広島市が平和記念式典の安全対策強化を図るため原爆ドーム周辺を含めた平和公園全体で入場を規制すると発表したことを受け、市の判断に賛成する立場と反対する立場の2つの団体が会見を行いました。

原爆ドーム周辺では去年8月6日中核派の活動家5人が広島市の職員に暴行し、逮捕・起訴される事件が起きていました。
これを受け広島市は平和記念式典での危険な行為を防止する対策を検討した結果、7日、従来の慰霊碑周辺だけでなく原爆ドーム周辺も加えた平和公園全体で入場を規制し、拡声器やプラカードの持ち込みを禁止すると発表しました。

その発表を受け2つの団体が会見を行いました。
市の決断を歓迎する団体は冒頭、去年8月6日に広島で何が起こっていたのかを映像で紹介。
去年の事件や式典妨害行為を考えると規制強化はやむを得ないと市の対応を評価しました。

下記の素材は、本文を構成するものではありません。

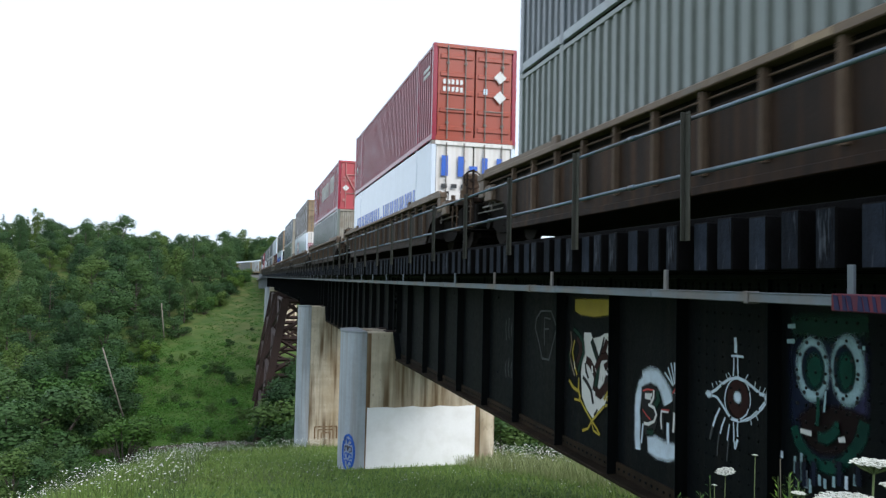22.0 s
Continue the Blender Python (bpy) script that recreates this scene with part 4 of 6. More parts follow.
def corrugated(L, h, out, pitch=0.278, d=0.038):
    """A corrugated sheet, L long and h high, its outer face towards -x."""
    s, n = Shape(), int(L / pitch)
    p, xs = L / n, []
    for i in range(n):
        y = -L / 2 + i * p
        xs += [(0, y), (0, y + 0.32 * p), (d, y + 0.44 * p), (d, y + 0.76 * p)]
    xs.append((0, L / 2))
    v = [(out + a, y, z) for z in (0, h) for a, y in xs]
    m = len(xs)
    v += [(out + 0.06, -L / 2, 0), (out + 0.06, L / 2, 0), (out + 0.06, L / 2, h), (out + 0.06, -L / 2, h)]
    f = [(i, i + 1, m + i + 1, m + i) for i in range(m - 1)]
    f += [(2 * m, 2 * m + 1, 2 * m + 2, 2 * m + 3)]
    return s.add(v, f)


def fit_out(c, L, H, Wd, paint, door, kind, rear):
    """The parts of a container, standing on z=0, its doors or plain end towards the camera."""
    hw = Wd / 2
    inset = (L - 12.19) / 2
    smooth = kind == "smooth"
    sheet_h = H - 0.30
    tag = f"{L:.1f}:{kind}"
    for sgn in (-1, 1):
        turn = Matrix.Identity(4) if sgn < 0 else pose(0, 0, 0, 0, 0, 180)
        if smooth:
            me = shared("side_panel:" + tag, lambda: Shape().block(-hw + 0.004, -hw + 0.04, -L / 2 + 0.14, L / 2 - 0.14, 0.2, H - 0.1, 0.003), paint)
        else:
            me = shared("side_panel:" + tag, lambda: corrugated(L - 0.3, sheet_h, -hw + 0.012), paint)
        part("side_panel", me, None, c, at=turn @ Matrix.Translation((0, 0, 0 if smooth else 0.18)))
        me = shared("bottom_rail:" + tag, lambda: Shape().block(-hw - 0.002, -hw + 0.07, -L / 2 + 0.15, L / 2 - 0.15, 0.035, 0.19 if L > 13 else 0.16, 0.006), "rail_pale" if paint in ("grey", "steelgrey") else paint)
        part("bottom_rail", me, None, c, at=turn)
        me = shared("top_rail:" + tag, lambda: Shape().block(-hw, -hw + 0.07, -L / 2 + 0.15, L / 2 - 0.15, H - 0.12, H - 0.035, 0.006), paint)
        part("top_rail", me, None, c, at=turn)
        if L > 13:
            for y in (-6.096 + 0.09, 6.096 - 0.09):
                me = shared("lift_post:" + tag, lambda: Shape().block(-hw - 0.006, -hw + 0.10, -0.075, 0.075, 0.0, H, 0.008), paint)
                part("lift_post", me, None, c, at=turn @ Matrix.Translation((0, y, 0)))
        for y in (-L / 2 + 0.09, L / 2 - 0.09):
            me = shared("corner_post:" + tag, lambda: Shape().block(-hw - 0.004, -hw + 0.13, -0.09, 0.09, 0.0, H, 0.01), paint)
            part("corner_post", me, None, c, at=turn @ Matrix.Translation((0, y, 0)))
            me = shared("corner_casting:" + tag, lambda: Shape().block(-hw - 0.008, -hw + 0.16, -0.095, 0.095, -0.004, 0.115, 0.012).block(-hw - 0.008, -hw + 0.16, -0.095, 0.095, H - 0.115, H + 0.006, 0.012), "steel" if paint in ("white", "skyblue") else paint)
            part("corner_casting", me, None, c, at=turn @ Matrix.Translation((0, y, 0)))
    part("roof", shared("roof:" + tag, lambda: Shape().block(-hw + 0.05, hw - 0.05, -L / 2 + 0.1, L / 2 - 0.1, H - 0.05, H - 0.012, 0.005), paint), None, c)
    part("floor", shared("floor:" + tag, lambda: Shape().block(-hw + 0.06, hw - 0.06, -L / 2 + 0.1, L / 2 - 0.1, 0.06, 0.17, 0.005), "dark"), None, c)
    part("front_wall", shared("front_wall:" + tag, lambda: Shape().block(-hw + 0.1, hw - 0.1, L / 2 - 0.09, L / 2 - 0.04, 0.1, H - 0.1, 0.005), paint), None, c)
    ye = -L / 2
    if rear == "doors":
        for sgn in (-1, 1):
            def leaf():
                return Shape().block(-0.56 * Wd / 2.59, 0.56 * Wd / 2.59, -0.005, 0.045, 0.12, H - 0.11, 0.004)
            d = part("door", shared("door:" + tag, leaf, door), None, c, at=(sgn * hw * 0.45, ye + 0.035, 0))
            if not smooth and door != "reddoor":
                for j in range(5):
                    part("door_rib", shared("door_rib:" + tag, lambda: Shape().block(-0.50, 0.50, -0.045, -0.004, 0, 0.15, 0.02), door), None, d, at=(0, 0, 0.30 + j * (H - 0.75) / 4))
            for off in (-0.27, 0.27):
                rod = shared("lock_rod:" + tag, lambda: Shape().tube([(0, -0.06, 0.05), (0, -0.06, H - 0.05)], 0.021, 6).block(-0.05, 0.05, -0.07, -0.03, 0.5, 0.56).block(-0.05, 0.05, -0.07, -0.03, H - 0.6, H - 0.54), "steel" if door != "reddoor" else "mark_faded")
                part("lock_rod", rod, None, d, at=(off, 0, 0))
            part("handle", shared("handle:" + tag, lambda: Shape().block(-0.33, 0.3, -0.075, -0.05, 0.93, 0.965, 0.006), "steel"), None, d)
        part("sill", shared("sill:" + tag, lambda: Shape().block(-hw + 0.1, hw - 0.1, -0.05, 0.1, 0.0, 0.13, 0.008), door), None, c, at=(0, ye + 0.03, 0))
        part("header", shared("header:" + tag, lambda: Shape().block(-hw + 0.1, hw - 0.1, -0.05, 0.1, H - 0.12, H, 0.008), door), None, c, at=(0, ye + 0.03, 0))
    elif rear == "ribbed":
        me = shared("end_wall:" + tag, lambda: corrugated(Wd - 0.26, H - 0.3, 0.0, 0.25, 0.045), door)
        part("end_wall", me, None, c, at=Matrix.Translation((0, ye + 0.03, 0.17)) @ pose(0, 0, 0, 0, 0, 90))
        part("sill", shared("sill:" + tag, lambda: Shape().block(-hw + 0.1, hw - 0.1, -0.05, 0.1, 0.0, 0.17, 0.008), door), None, c, at=(0, ye + 0.05, 0))
        part("header", shared("header:" + tag, lambda: Shape().block(-hw + 0.1, hw - 0.1, -0.05, 0.1, H - 0.14, H, 0.008), door), None, c, at=(0, ye + 0.05, 0))
    else:
        # a cooling unit's bay at the end of a reefer body
        part("end_wall", shared("end_wall:" + tag, lambda: Shape().block(-hw + 0.1, hw - 0.1, 0.62, 0.7, 0.1, H - 0.1, 0.004), "mark_black"), None, c, at=(0, ye, 0))
        part("cooling_unit", shared("cooling_unit:" + tag, lambda: Shape().block(-0.75, 0.75, 0.18, 0.62, 0.25, 2.3, 0.05).tube([(0, 0.14, 1.5), (0, 0.2, 1.5)], 0.42, 20), "dark"), None, c, at=(0, ye, 0))
        part("frame", shared("frame:" + tag, lambda: Shape().block(-hw + 0.1, hw - 0.1, 0.0, 0.1, H - 0.16, H, 0.01).block(-hw + 0.1, hw - 0.1, 0.0, 0.1, 0, 0.14, 0.01), "doorwhite"), None, c, at=(0, ye, 0))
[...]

【静かな8月6日を願う広島市民の会・石川勝也 代表】
「8月6日は広島にとって最も大切な日であり、原爆の犠牲になられた多くの被爆者の慰霊と追悼の日として多くの人の心に深く刻まれています。誰もが心穏やかに静謐(せいひつ)な環境の中、厳粛な式典が無事に催行されますことを心より願います」

一方、逮捕者が出た団体は、平和公園立ち入り規制の撤回などを求め広島市に申し入れを行い、職員に詰め寄る場面もありました。

【8・6ヒロシマ大行動実行委員会・宮原亮 事務局長】
「集会を事実上禁止するための、反戦反核運動を弾圧するための決定だと」

団体は8月6日朝の集会とデモは断固やり抜くと話しました。

<スタジオ>
【コメンテーター:JICA中国・新川美佐絵さん】
「あくまでも一個人の意見で、言論ではなく式典としての考え方。初めて8月6日に公園に行ったときに、テレビで見るとあれだけ静かで厳粛なセレモニーが、高校生のメッセージが聞こえないくらいの騒音で、結構ショックだった。普段だったら絶対共感するような団体の発信もちょっと冷静に受け止められないような感じがあって、式典としてはやはり祈る日になってほしいと思う。広島はほかの県と違って、1年365日、平和について考える特殊な県だと思うからこそ、発信や活動はほかの日にしてもいいのではないか。一個人の意見だが…」

いろんな意見があるのはいいことだが、誰かに危害を加えることはあってはならないと、あらためて感じる。